* Aim
Exactly as written, quote every line that follows, skipping the images.

* Data extract
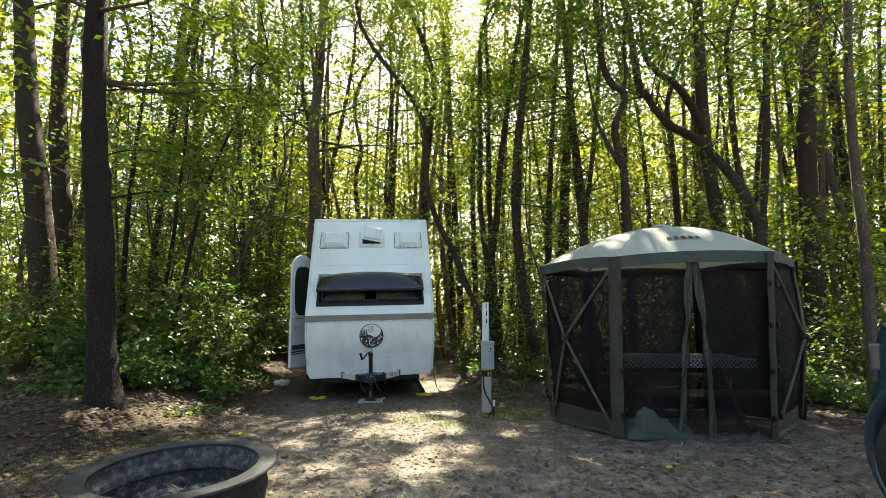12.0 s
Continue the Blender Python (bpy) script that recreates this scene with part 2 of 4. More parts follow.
STICKER = mat("sticker", [(0.50, 0.63, 0.70), (0.74, 0.82, 0.86)], 45, 0.4, fine=90, wear=0.5)
PED_GREY = mat("pedestal_grey", [(0.20, 0.24, 0.28), (0.29, 0.33, 0.37), (0.33, 0.37, 0.40)], 5, 0.5, bump=0.1, wear=0.25)
POST_GREY = mat("post_grey", [(0.30, 0.31, 0.31), (0.46, 0.47, 0.47)], 5, 0.75, bump=0.35, fine=18, stretch=(4, 4, 0.4), wear=0.4)
BOARD = mat("white_board", [(0.52, 0.53, 0.54), (0.74, 0.75, 0.76)], 6, 0.55, bump=0.15, stretch=(4, 4, 0.5), wear=0.3)
PLATE = mat("number_plate_white", [(0.75, 0.76, 0.77), (0.82, 0.83, 0.84)], 9, 0.45)
YELLOW_INK = mat("yellow_ink", [(0.55, 0.36, 0.02), (0.62, 0.42, 0.03)], 20, 0.5)
CANOPY = mat("canopy_cloth", [(0.27, 0.30, 0.26), (0.35, 0.38, 0.33), (0.40, 0.43, 0.37)], 3, 0.75, bump=0.25, fine=60, dist=0.004)


def thin_cloth(m, colour, share):
    """Lets some light through a cloth."""
    n, l = m.node_tree.nodes, m.node_tree.links
    tr, mix = n.new("ShaderNodeBsdfTranslucent"), n.new("ShaderNodeMixShader")
    tr.inputs[0].default_value, mix.inputs[0].default_value = (*colour, 1), share
    l.new(n["Principled BSDF"].outputs[0], mix.inputs[1])
    l.new(tr.outputs[0], mix.inputs[2])
    l.new(mix.outputs[0], n["Material Output"].inputs[0])


thin_cloth(CANOPY, (0.62, 0.58, 0.46), 0.22)
VALANCE = mat("valance_cloth", [(0.022, 0.03, 0.023), (0.052, 0.064, 0.05)], 4, 0.7, bump=0.35, fine=14, dist=0.01)
STRIP = mat("grey_cloth", [(0.040, 0.038, 0.030), (0.068, 0.064, 0.051)], 4, 0.85, spec=0.2, bump=0.35, fine=16, dist=0.01)
FLAP = mat("flap_cloth", [(0.02, 0.022, 0.018), (0.05, 0.054, 0.045), (0.10, 0.104, 0.09)], 26, 0.75, bump=0.4, fine=30, dist=0.01, wear=0.4)
SKIRT = mat("brown_skirt", [(0.042, 0.033, 0.024), (0.07, 0.055, 0.04)], 3, 0.8, bump=0.3, fine=14, dist=0.01)
SCREEN = mesh_mat("insect_screen", (0.0115, 0.0095, 0.0105), 0.27)
POLE = mat("pole_sleeve", [(0.06, 0.056, 0.045), (0.11, 0.102, 0.082)], 5, 0.7, bump=0.2, spec=0.25)
STEEL_RING = mat("ring_steel", [(0.014, 0.017, 0.018), (0.03, 0.034, 0.036), (0.065, 0.068, 0.07)], 6, 0.75, metal=0.0, bump=0.4, fine=38, wear=0.65, spec=0.22)
ASH_WALL = mat("ash_wall", [(0.02, 0.021, 0.023), (0.065, 0.067, 0.07), (0.19, 0.19, 0.19)], 22, 0.95, bump=0.8, fine=70, wear=0.85)
CHARCOAL = mat("charcoal", [(0.012, 0.012, 0.012), (0.05, 0.05, 0.052), (0.3, 0.3, 0.3)], 12, 0.95, bump=1.0, fine=30, dist=0.02)
WOOD = mat("table_wood", [(0.07, 0.05, 0.034), (0.13, 0.096, 0.066)], 4, 0.8, bump=0.4, stretch=(1, 8, 8))
TUBE = mat("table_tube", [(0.10, 0.085, 0.07), (0.18, 0.15, 0.12)], 8, 0.6, metal=0.4)
PAINT = mat("truck_paint", [(0.025, 0.055, 0.075), (0.035, 0.07, 0.09)], 2, 0.15, metal=0.3, bump=0.02, spec=0.8, wear=0.05)
CHROME = mat("chrome", [(0.5, 0.5, 0.5), (0.6, 0.6, 0.6)], 5, 0.18, metal=1.0, bump=0.02)
LAMP_GLASS = mat("lamp_glass", [(0.05, 0.06, 0.07), (0.10, 0.11, 0.12)], 8, 0.1, spec=0.9)
PLASTIC_BAG = mesh_mat("plastic_bag", (0.74, 0.76, 0.78), 0.3)
PLASTIC_BAG.node_tree.nodes["Principled BSDF"].inputs["Roughness"].default_value = 0.2
STONE_PAD = mat("jack_pad", [(0.32, 0.33, 0.33), (0.5, 0.51, 0.51)], 10, 0.8, bump=0.3)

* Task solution
12.0 s
Continue the Blender Python (bpy) script that recreates this scene with part 2 of 4. More parts follow.
STICKER = mat("sticker", [(0.50, 0.63, 0.70), (0.74, 0.82, 0.86)], 45, 0.4, fine=90, wear=0.5)
PED_GREY = mat("pedestal_grey", [(0.20, 0.24, 0.28), (0.29, 0.33, 0.37), (0.33, 0.37, 0.40)], 5, 0.5, bump=0.1, wear=0.25)
POST_GREY = mat("post_grey", [(0.30, 0.31, 0.31), (0.46, 0.47, 0.47)], 5, 0.75, bump=0.35, fine=18, stretch=(4, 4, 0.4), wear=0.4)
BOARD = mat("white_board", [(0.52, 0.53, 0.54), (0.74, 0.75, 0.76)], 6, 0.55, bump=0.15, stretch=(4, 4, 0.5), wear=0.3)
PLATE = mat("number_plate_white", [(0.75, 0.76, 0.77), (0.82, 0.83, 0.84)], 9, 0.45)
YELLOW_INK = mat("yellow_ink", [(0.55, 0.36, 0.02), (0.62, 0.42, 0.03)], 20, 0.5)
CANOPY = mat("canopy_cloth", [(0.27, 0.30, 0.26), (0.35, 0.38, 0.33), (0.40, 0.43, 0.37)], 3, 0.75, bump=0.25, fine=60, dist=0.004)


def thin_cloth(m, colour, share):
    """Lets some light through a cloth."""
    n, l = m.node_tree.nodes, m.node_tree.links
    tr, mix = n.new("ShaderNodeBsdfTranslucent"), n.new("ShaderNodeMixShader")
    tr.inputs[0].default_value, mix.inputs[0].default_value = (*colour, 1), share
    l.new(n["Principled BSDF"].outputs[0], mix.inputs[1])
    l.new(tr.outputs[0], mix.inputs[2])
    l.new(mix.outputs[0], n["Material Output"].inputs[0])


thin_cloth(CANOPY, (0.62, 0.58, 0.46), 0.22)
VALANCE = mat("valance_cloth", [(0.022, 0.03, 0.023), (0.052, 0.064, 0.05)], 4, 0.7, bump=0.35, fine=14, dist=0.01)
STRIP = mat("grey_cloth", [(0.040, 0.038, 0.030), (0.068, 0.064, 0.051)], 4, 0.85, spec=0.2, bump=0.35, fine=16, dist=0.01)
FLAP = mat("flap_cloth", [(0.02, 0.022, 0.018), (0.05, 0.054, 0.045), (0.10, 0.104, 0.09)], 26, 0.75, bump=0.4, fine=30, dist=0.01, wear=0.4)
SKIRT = mat("brown_skirt", [(0.042, 0.033, 0.024), (0.07, 0.055, 0.04)], 3, 0.8, bump=0.3, fine=14, dist=0.01)
SCREEN = mesh_mat("insect_screen", (0.0115, 0.0095, 0.0105), 0.27)
POLE = mat("pole_sleeve", [(0.06, 0.056, 0.045), (0.11, 0.102, 0.082)], 5, 0.7, bump=0.2, spec=0.25)
STEEL_RING = mat("ring_steel", [(0.014, 0.017, 0.018), (0.03, 0.034, 0.036), (0.065, 0.068, 0.07)], 6, 0.75, metal=0.0, bump=0.4, fine=38, wear=0.65, spec=0.22)
ASH_WALL = mat("ash_wall", [(0.02, 0.021, 0.023), (0.065, 0.067, 0.07), (0.19, 0.19, 0.19)], 22, 0.95, bump=0.8, fine=70, wear=0.85)
CHARCOAL = mat("charcoal", [(0.012, 0.012, 0.012), (0.05, 0.05, 0.052), (0.3, 0.3, 0.3)], 12, 0.95, bump=1.0, fine=30, dist=0.02)
WOOD = mat("table_wood", [(0.07, 0.05, 0.034), (0.13, 0.096, 0.066)], 4, 0.8, bump=0.4, stretch=(1, 8, 8))
TUBE = mat("table_tube", [(0.10, 0.085, 0.07), (0.18, 0.15, 0.12)], 8, 0.6, metal=0.4)
PAINT = mat("truck_paint", [(0.025, 0.055, 0.075), (0.035, 0.07, 0.09)], 2, 0.15, metal=0.3, bump=0.02, spec=0.8, wear=0.05)
CHROME = mat("chrome", [(0.5, 0.5, 0.5), (0.6, 0.6, 0.6)], 5, 0.18, metal=1.0, bump=0.02)
LAMP_GLASS = mat("lamp_glass", [(0.05, 0.06, 0.07), (0.10, 0.11, 0.12)], 8, 0.1, spec=0.9)
PLASTIC_BAG = mesh_mat("plastic_bag", (0.74, 0.76, 0.78), 0.3)
PLASTIC_BAG.node_tree.nodes["Principled BSDF"].inputs["Roughness"].default_value = 0.2
STONE_PAD = mat("jack_pad", [(0.32, 0.33, 0.33), (0.5, 0.51, 0.51)], 10, 0.8, bump=0.3)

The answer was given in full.